Schistocerca americana is a species of grasshopper in the family Acrididae known commonly as the American grasshopper and American bird grasshopper. It is native to North America, where it occurs in the eastern United States, Mexico, and the Bahamas. Occasional, localized outbreaks of this grasshopper occur, and it is often referred to as a locust, though it lacks the true swarming form of its congener, the desert locust (S. gregaria).

==Description==
The adult male of the species is up to 4.5 cm long, and the adult female may reach 5.5 cm. The body of the adult is generally yellow-brown in color and the wings are pale with large brown spots. The nymphs are different in appearance. They change color as they mature and their coloration is a polyphenic trait – influenced by environmental conditions, producing multiple forms from one genotype. This is not uncommon among grasshoppers. In this species, the coloration of the nymphs is especially influenced by temperature. Nymphs are various shades of green, yellow, or red, usually with a pattern of black markings. They are often red at lower temperatures, but at higher temperatures, only green and yellow shades occur. Black patterning is also influenced by temperature, with lower temperatures inducing darker markings. Density is also a common factor in color polyphenism, but it is less important in this species than in many other grasshoppers. Nymphs reared in crowded conditions develop darker black markings, but density has little effect on their background colors.

==Taxonomy==
S. americana is closely related to the tropical swarming locust S. piceifrons with which it can be readily hybridized in the laboratory.

==Development==
Two generations occur per year. The female lays up to three clutches of eggs in a season. A clutch contains 60 to 80 light orange eggs, each about 7 to 8 mm long. The eggs stick together in a frothy mass and the female deposits the mass up to 3 cm deep in the soil. In 3 to 4 weeks, the nymphs emerge and dig to the surface. They remain in a group, feeding together, becoming less gregarious as they develop.

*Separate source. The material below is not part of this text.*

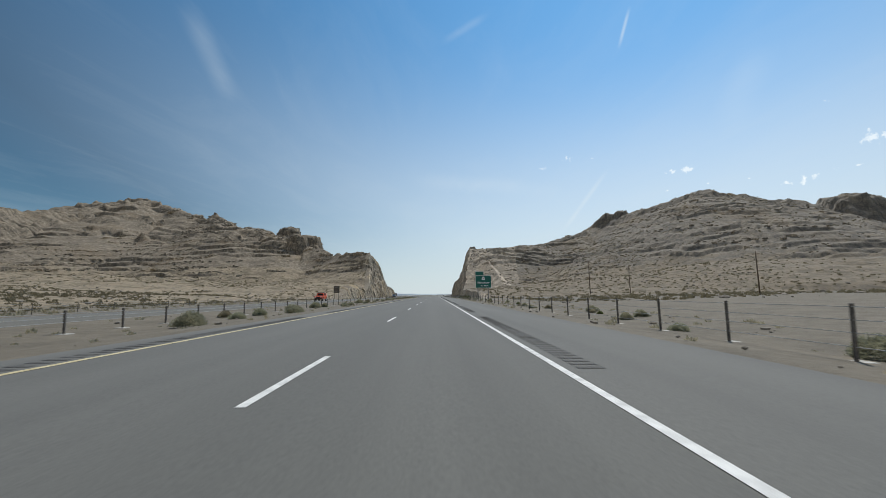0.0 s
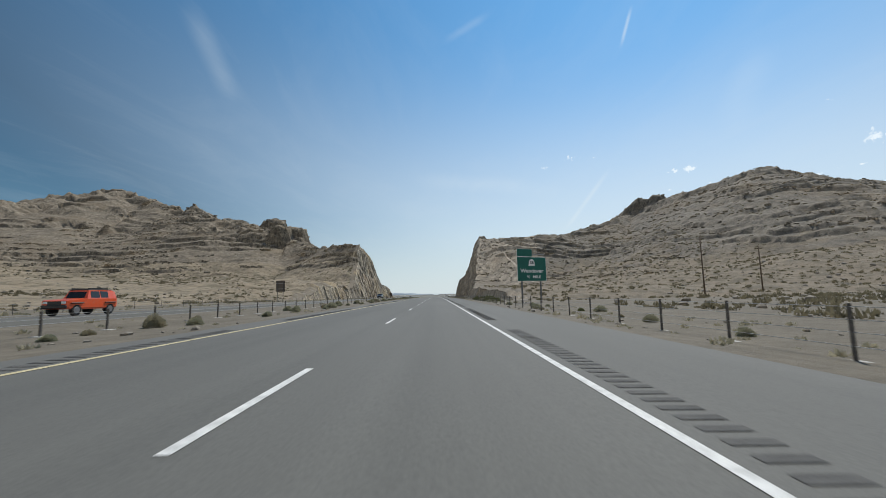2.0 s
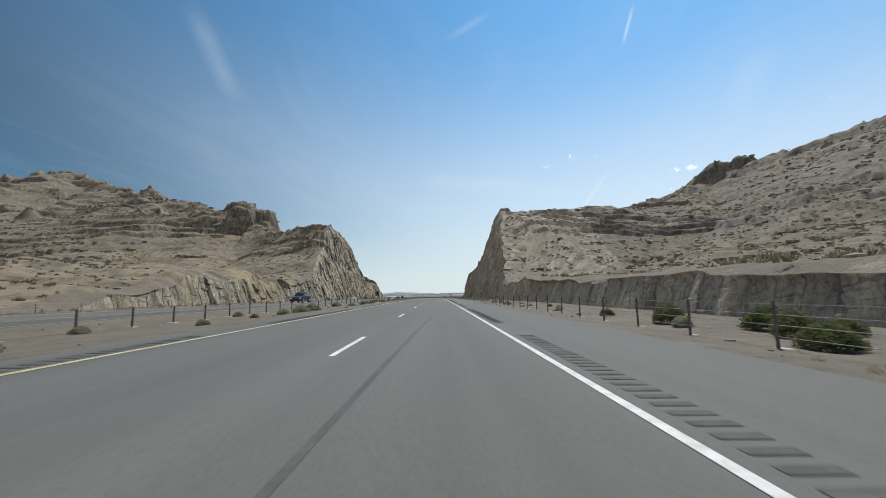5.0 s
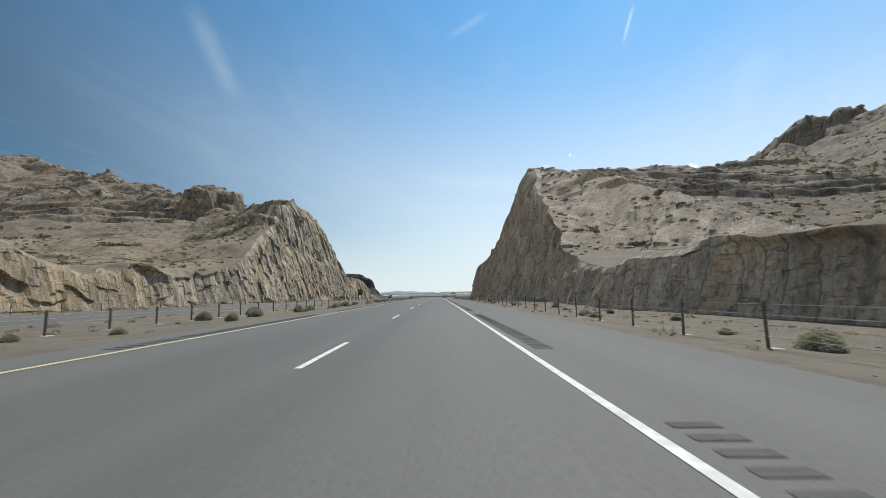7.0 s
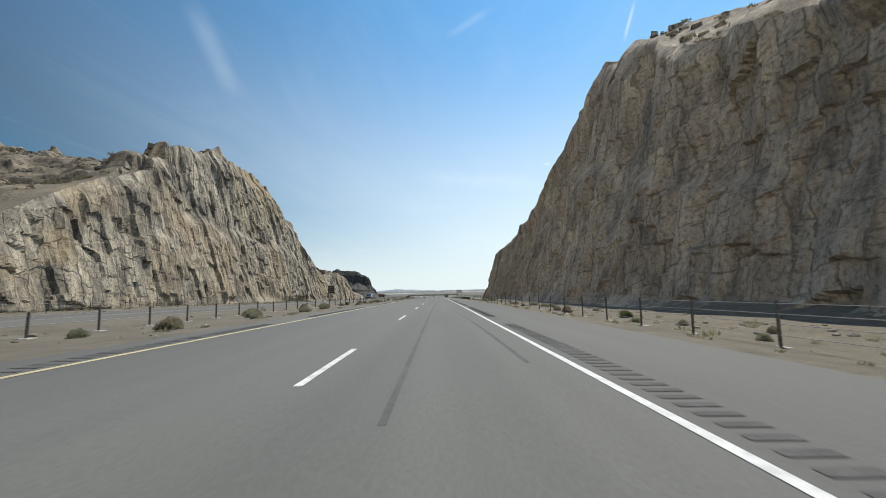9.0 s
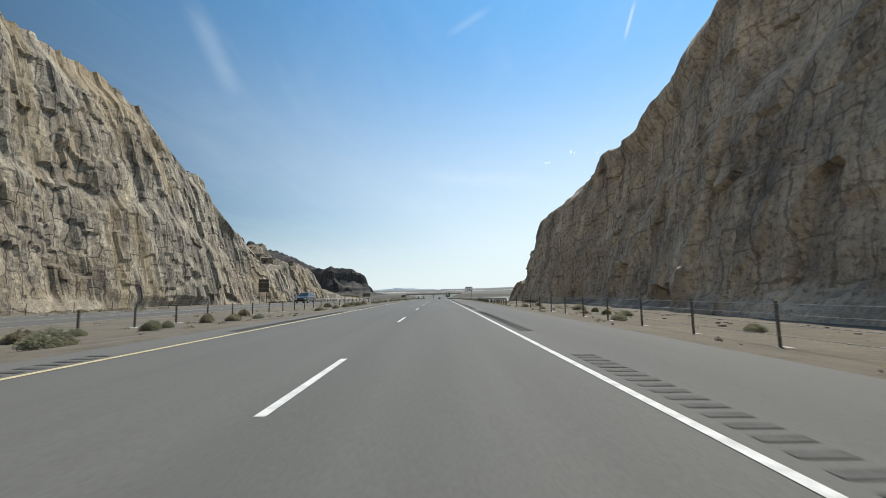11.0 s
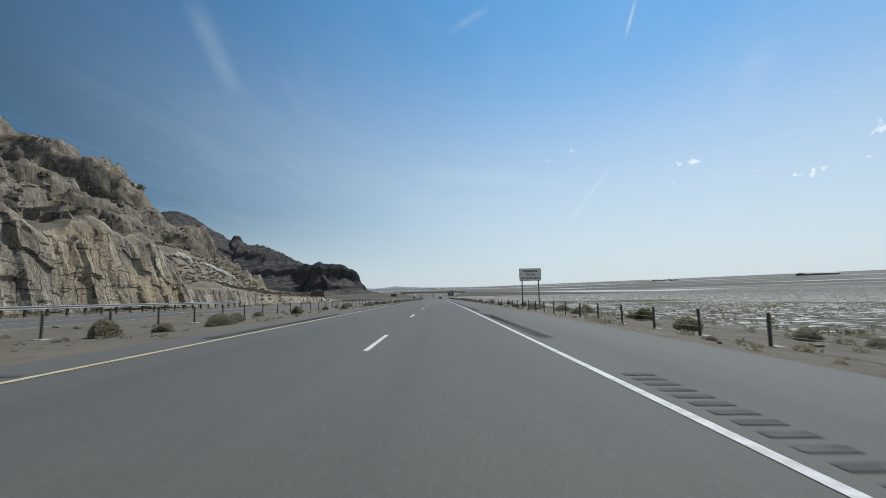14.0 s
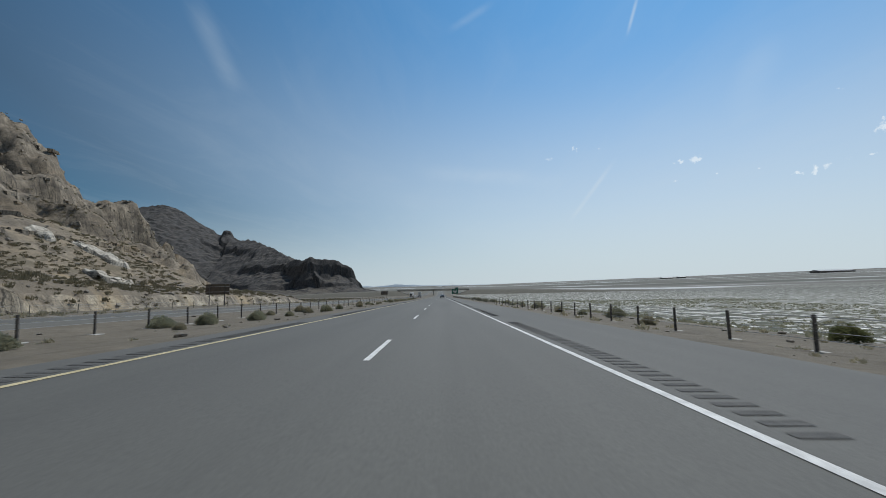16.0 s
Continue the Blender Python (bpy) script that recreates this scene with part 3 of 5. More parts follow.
def crags(x, y, h, lo, hi, seed, much=1.0):
    """Broken outcrops: small beds with sharp lips and tilted blocks, in patches."""
    patch = smooth01(-0.12, 0.32, fbm(x / 52, h / 6.0 + y / 90, None, 3, seed)) * smooth01(lo, hi, h)
    rough = h + 1.6 * fbm(x / 14, y / 14, None, 3, seed + 5)
    beds = bench(rough, 4.6, 4.0, 0.9 * fbm(x / 45, y / 45, None, 3, seed + 9)) - h
    wx = x / 6.5 + 0.6 * fbm(x / 18, y / 18, None, 2, seed + 12)
    wy = y / 5.0 + 0.6 * fbm(x / 16, y / 16, None, 2, seed + 13)
    knob = hash01(np.floor(wx), np.floor(wy), np.floor(wx) * 0, seed + 14) ** 3 * 0.5
    return much * patch * (beds + knob)


def bed_line(x, y):
    """How far the beds of the western hill dip from the level, in beds."""
    return 0.28 * fbm(x / 60, y / 60, None, 4, 3) + 0.0016 * y


def blocks(y, z, wy, wz, seed, warp=0.30):
    """Fractured rock: a random set-back for every joint-bounded block."""
    yy = y / wy + warp * fbm(y / (wy * 3), z / (wz * 1.2), None, 2, seed + 1)
    row = np.floor(yy)
    zz = z / wz + hash01(row, row * 0, row * 0, seed + 2) * 3 + 0.15 * fbm(y / wy, z / wz, None, 2, seed + 3)
    return hash01(row, np.floor(zz), row * 0, seed + 4) * 2 - 1


def caprock(x, y, h, share, level, seed):
    """The hard beds under the crest: a cliff at their foot and rounded masses with creases between them above it."""
    q = share + 0.10 * fbm(x / 70, y / 70, None, 3, seed)
    on = smooth01(level, level + 0.035, q) * smooth01(34, 50, h)
    mass = 1 - 1.7 * np.abs(fbm(x / 34, y / 26, None, 2, seed + 7))
    crease = np.abs(fbm(x / 12, y / 10, h / 6, 3, seed + 11))
    return on, on * (3.0 + 4.2 * np.clip(mass, -0.6, 1) - 2.0 * np.clip(0.3 - crease, 0, 1) + 0.9 * blocks(x, y, 7.0, 6.0, seed + 13))


def left_hill(x, y):
    h, share = ridges(x, y, LEFT_RIDGES)
    side = -x - 46
    # past the end of the cut the foot of the slope is bare and low
    past = smooth01(507, 516, y)
    h = h * (1 - past) + np.minimum(h, 4.2 * (1 - smooth01(538, 549, y)) + 0.60 * np.clip(side - 3, 0, 900)) * past
    low = 0.055 * np.clip(side, 0, 400) + (7.0 + 7.0 * smooth01(452, 474, y) + 1.8 * np.exp(-((y - 503) / 12) ** 2)) * smooth01(185, 262, y) * (1 - 0.66 * smooth01(507, 516, y)) * (1 - smooth01(538, 549, y)) * (1 + 0.22 * fbm(y / 8, x / 30, None, 3, 37)) * smooth01(-4, 6, side) * (1 - 0.2 * smooth01(330, 480, y))
    h = np.maximum(h, low * (1 - smooth01(620, 860, y)))
    up = np.clip(h / 14, 0, 1)
    warp = fbm(x / 60, y / 60, None, 4, 3)
    # thin beds that crop out in long broken ledges
    band = smooth01(0.02, 0.30, fbm(x / 85, h / 11.0 + y / 160, None, 3, 131)) * smooth01(20, 30, h)
    led = bench(h + 1.3 * fbm(x / 20, y / 20, None, 3, 34), 7.0, 5.0, bed_line(x, y))
    h = h + (led - h) * 0.62 * band
    # beyond the cut the slope stands in broken beds
    end = smooth01(515, 545, y) * smooth01(10, 20, h)
    h = h + end * (bench(h + 2.5 * fbm(x / 22, y / 22, None, 3, 33), 17.0, 4.5, 0.7 * warp + 0.004 * y) - h) * 0.55 * smooth01(0.0, 0.35, fbm(x / 50, y / 38, None, 3, 35))
    on, cap = caprock(x, y, h, share, 0.66, 151)
    on, cap = on * (1 - smooth01(520, 570, y) * smooth01(-330, -290, x)), cap * (1 - smooth01(520, 570, y) * smooth01(-330, -290, x))
    h = h + cap + crags(x, y, h, 24, 36, 501, 0.26) * np.maximum(on, 0.45 * band)
    rough = np.clip(0.25 + on + 0.5 * band + 0.6 * end, 0, 1)
    h = h + up * (fbm(x / 42, y / 42, None, 5, 8) * 2.2 + np.abs(fbm(x / 13, y / 13, None, 4, 21)) * 1.2 * rough) + fbm(x / 7, y / 7, None, 3, 5) * 0.2 * np.clip(side / 6, 0, 1) * (0.4 + 0.6 * rough)
    for spec in LEFT_BUTTES:
        h = butte(h, x, y, *spec)
    h = h - 2.0 * (1 - smooth01(0.2, 2.4, h))
    return h + road_z(np.clip(y, -300, 900)) * np.clip(1 - h / 60, 0, 1)


LEFT_BUTTES = (
    (-167, 515, 17, 13, 32, 77, 3.6), (-211, 585, 12, 9, 10, 101, 3.0), (-231, 681, 24, 10, 10, 82, 2.4), (-256, 682, 17, 13, 10, 94, 2.0), (-290, 668, 18, 14, 10, 110, 2.0), (-170, 632, 17, 8, 84, 45, 2.2), (-169, 656, 15, 8, 82, 46, 2.2), (-166, 688, 18, 10, 78, 42, 1.8), (-210, 640, 16, 7, 80, 62, 2.0),
    (-116, 652, 8, 9, 20, 17, 1.5), (-104, 654, 7, 7, 40, 12, 1.4), (-94, 645, 6, 6, 10, 5, 1.3), (-152, 560, 10, 6, 60, 40, 1.8), (-366, 570, 9, 7, 20, 98, 1.8), (-338, 622, 13, 9, 25, 116, 2.0), (-388, 640, 16, 10, 30, 133, 2.0),
)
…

An individual usually progresses through six instars during development, but in low densities, some nymphs complete five. The first-instar nymph is up to 9 mm long and lacks wing structures. The second instar has wing pads and more segments in its antennae. The third instar is up to 2 cm long and the wing pads are triangular. The fourth instar has venation in its wing pads. The fifth instar is up to 3.5 cm long and the wing pads have changed position. By the sixth instar, the wings have elongated.

This species overwinters as an adult rather than in the egg, as many other grasshoppers do.

==Impacts==
This is not a severe agricultural pest in terms of economic losses, but it can sometimes cause significant damage to many kinds of crops. It is perhaps best known in Florida, where it can be a pest of citrus. When conditions are right, "population explosions" occur and masses of grasshoppers descend on crop plants. It can defoliate trees and eat smaller plants to the ground. Though its outbreaks are rare, it is considered to be the most destructive grasshopper in Florida.

Besides citrus, it is known to feed on corn, cotton, oats, peanut, rye, sugarcane, tobacco, vegetable crops, and ornamentals. Other host plants include many grasses, such as bahiagrass, bermudagrass, and crabgrass. It can infest dogwood, hickory, and palm trees. It can also damage buildings with chewing activity, particularly objects such as window screens.

==Chemistry==
This species was the source of a newly discovered class of chemical compounds called caeliferins. These are fatty acid chains present in the grasshopper's regurgitant. When the grasshopper feeds on a plant, the caeliferins in the regurgitant induce the plant to release volatile organic compounds. This is a common response to herbivory in plants; the volatile organic compounds are attractive to predators of the herbivorous insects. Caeliferins may also play a role in defense, as the grasshopper expels large amounts of regurgitant when attacked.